ASME RT-2-2008 pdf – Safety Standard for Structural Requirements for Heavy Rail Transit Vehicles.
9.2 Linear Elastic Stress Analysis
The carbody stress analysis, based upon the structural sketch, shall consist of a linear-elastic Finite Element Analysis (FEA) using a recognized computer FEA code, supplemented by a manual stress analysis.
The results of the linear stress analysis shall include calculated stresses, allowable stresses, and margins of safety for all structural elements at all design loading conditions required by this Standard. For all linear- elastic load cases, the elastic stability of plates, webs, and flanges shall be calculated for members subject to compression and shear.
The purpose of the manual analysis shall be to examine details of the carbody (such as weld connections, welded and/or bolted joints, fatigue conditions, and column and plate stability) that are not readily handled in the FEA. The format and content of the manual analyses shall include the following as a minimum:
(a) title
(b) sketch of the item to be analyzed with dimensions, applied forces, and other boundary conditions
(c) drawing references
(d) material properties
(e) allowable stress
(f) detailed stress analyses
(g) conclusions
9.3 Crashworthiness Analysis
Time-dependent, large deflection analysis shall be performed using a recognized computer program that has a proven record of use for rail vehicle crashworthiness analysis. The following shall be analyzed:
(a) individual energy absorbing structural elements
(b) individual frangible structural elements (elements in the structural energy absorption zone which shall be designed to fail when overloaded)

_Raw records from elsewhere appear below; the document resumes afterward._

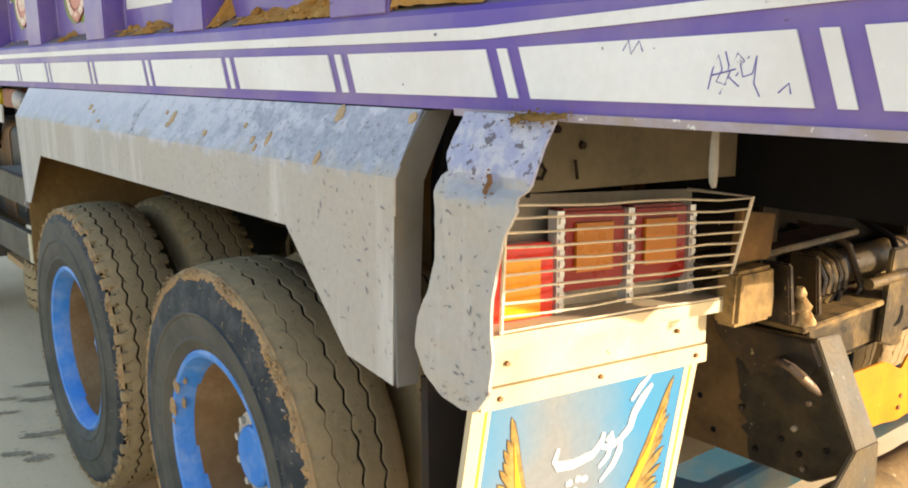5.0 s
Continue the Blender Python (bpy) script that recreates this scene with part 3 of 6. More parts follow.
# shell of the load body: two side walls, front wall, floor
bm = bmesh.new()
box(bm, X0 + 0.03, X1 - 0.06, YR, YR + 0.03, 1.50, 3.02)
shell = part("load_body", bm, "purple", truck, "purple painted steel load body with painted panels")
for name, dims in (("far_wall", (X0 + 0.03, X1 - 0.06, 2 * YC - YS - 0.03, 2 * YC - YS, 1.50, 3.02)), ("front_wall", (X0, X0 + 0.05, YS + 0.01, 2 * YC - YS, 1.50, 3.70)),
                   ("floor_plate", (X0 + 0.05, X1 - 0.08, YR + 0.03, 2 * YC - YS - 0.03, 1.51, 1.60))):
    bm = bmesh.new()
    box(bm, *dims)
    part(name, bm, "purple", shell)


def rail_section(x):
    """Outline of the lower rail in y, z, from the bottom up to the recess."""
    return [(YS - 0.004, low_b(x)), (YS - 0.004, 1.595), (YS, 1.655), (YS + 0.010, 1.666), (YR + 0.005, 1.700), (YR + 0.005, low_b(x))]


bm = bmesh.new()
n = 24
secs = [[bm.verts.new((X0 + (X1 - X0) * k / n, y + 0.0012 * noise.noise((k * 0.9, y * 30, z * 4)), z)) for y, z in rail_section(X0 + (X1 - X0) * k / n)] for k in range(n + 1)]
for a, b in zip(secs, secs[1:]):
    for j in range(6):
        bm.faces.new((a[j], a[(j + 1) % 6], b[(j + 1) % 6], b[j])).material_index = 1 if j == 3 else 0
bm.faces.new(secs[0])
bm.faces.new(secs[-1][::-1])
part("lower_rail", bm, ["purple", "ledge"], shell)

bm = bmesh.new()
bar_between(bm, -2.40, 2.86, mid_b, mid_t, YS, YR)
bar_between(bm, -2.40, 2.86, mid_t, lambda x: mid_t(x) + 0.035, YS + 0.002, YR + 0.01, 1, inset=0.066)
part("middle_rail", bm, ["purple", "ledge"], shell)
bm = bmesh.new()
box(bm, -2.40, 2.86, YS, YR, 2.50, 2.615, 0.006)
part("upper_rail", bm, "purple", shell)
bm = bmesh.new()
box(bm, -2.72, 2.95, YS - 0.01, YR + 0.03, 2.96, 3.05, 0.01)
part("top_rail", bm, "purple", shell)
bm = bmesh.new()
box(bm, -2.72, 2.95, 2 * YC - YR - 0.03, 2 * YC - YS + 0.01, 2.96, 3.05, 0.01)
part("top_rail", bm, "purple", shell)
for k, (a, b) in enumerate(POSTS):
    bm = bmesh.new()
    e = 0.003 if 0 < k < 6 else 0.0
    box(bm, a, b, YS + e, YR + 0.005, 1.66, 2.99, 0.006)
    part("post", bm, "purple", shell)
    if 0 < k < 6:
        # thin weld bead on the open side of the post
        bm = bmesh.new()
        tube(bm, [(b + 0.012, YR - 0.004, 1.73), (b + 0.012, YR - 0.004, 2.04)], 0.004, 6)
        part("weld_bead", bm, "purple", shell)


# paint on the side: bands, dashes, stripes
def flat_paint(name, polys, mat, parent, axis="y", face=YS, thick=0.003, label=""):
    bm = bmesh.new()
    for p in polys:
        if axis == "y":
            prism(bm, p, "y", face - thick, face + 0.001)
        else:
            prism(bm, p, "x", face - 0.001, face + thick)
    return part(name, bm, mat, parent, label)


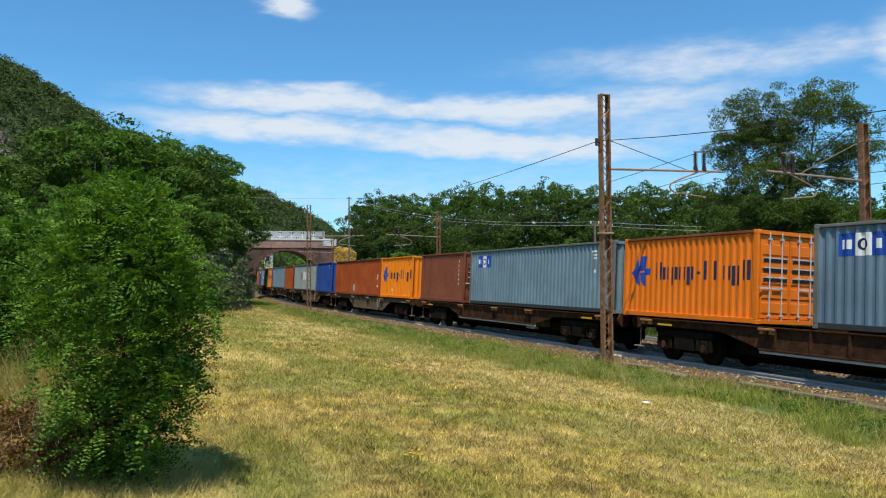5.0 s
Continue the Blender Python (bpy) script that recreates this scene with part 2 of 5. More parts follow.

(c) each structural energy absorption zone, consisting of the validated energy absorbing and frangible structural elements
(ti) the global carbody, including representative portions of the remainder of the carbody structure
A report of the crashworthiness analysis is required. It shall include computer animations of the results of the time-dependent, large deflection analysis in a self- contained format which can be displayed on a personal computer, or on a commonly available digital video media such as CD or DVD. The computer animations shall contain sufficient detail, view directions, magnifications, and sufficiently high resolution to review the behavior and stability of individual energy absorbing elements, frangible elements, the structural energy absorption zone, the noncrushable structure inboard the crush zones, and the carbody as a whole. The report shall demonstrate the crushing of energy absorbing zones of the carbody is stable, and that the carbody inboard of the energy absorbing zones is not permanently deformed The report shall include a description of the model in sufficient detail to show that it is appropriate for the application. This shall include, as a minimum, descriptions of the structural elements and restraints, and the conditions of the simulation. It shall also include the output of the simulation to verify that the relevant requirements of this Standard and other specified criteria, including force displacement plots, and an itemization of energy absorbed, have been met.
10.1 Objectives
Certain proof of design tests shall be performed in order to demonstrate the strength and stability required by this Standard. It is not necessary to carry out all tests if there are appropriate verification data in existence from previous tests on a similar structure and correlation between the test and calculation has been established. Tests shall be carried out to verify any significant changes to the design or to the performance requirements. There is no need to repeat the tests if the production location is later changed, provided that there is no significant change in the design or manufacturing process of the carbody.
The specific objectives of the tests are to verify the strength of the carbody when subjected to the specified loads, to verify that no permanent deformation is present after removal of specified loads, and to validate analytic models and determine the accuracy of the analyses for load cases not tested. The test program shall comprise, as appropriate, the static simulation of selected design cases, measurements of actual stresses with electric resistance strain gauges or other suitable techniques, and measurement of the structural deformation under loads.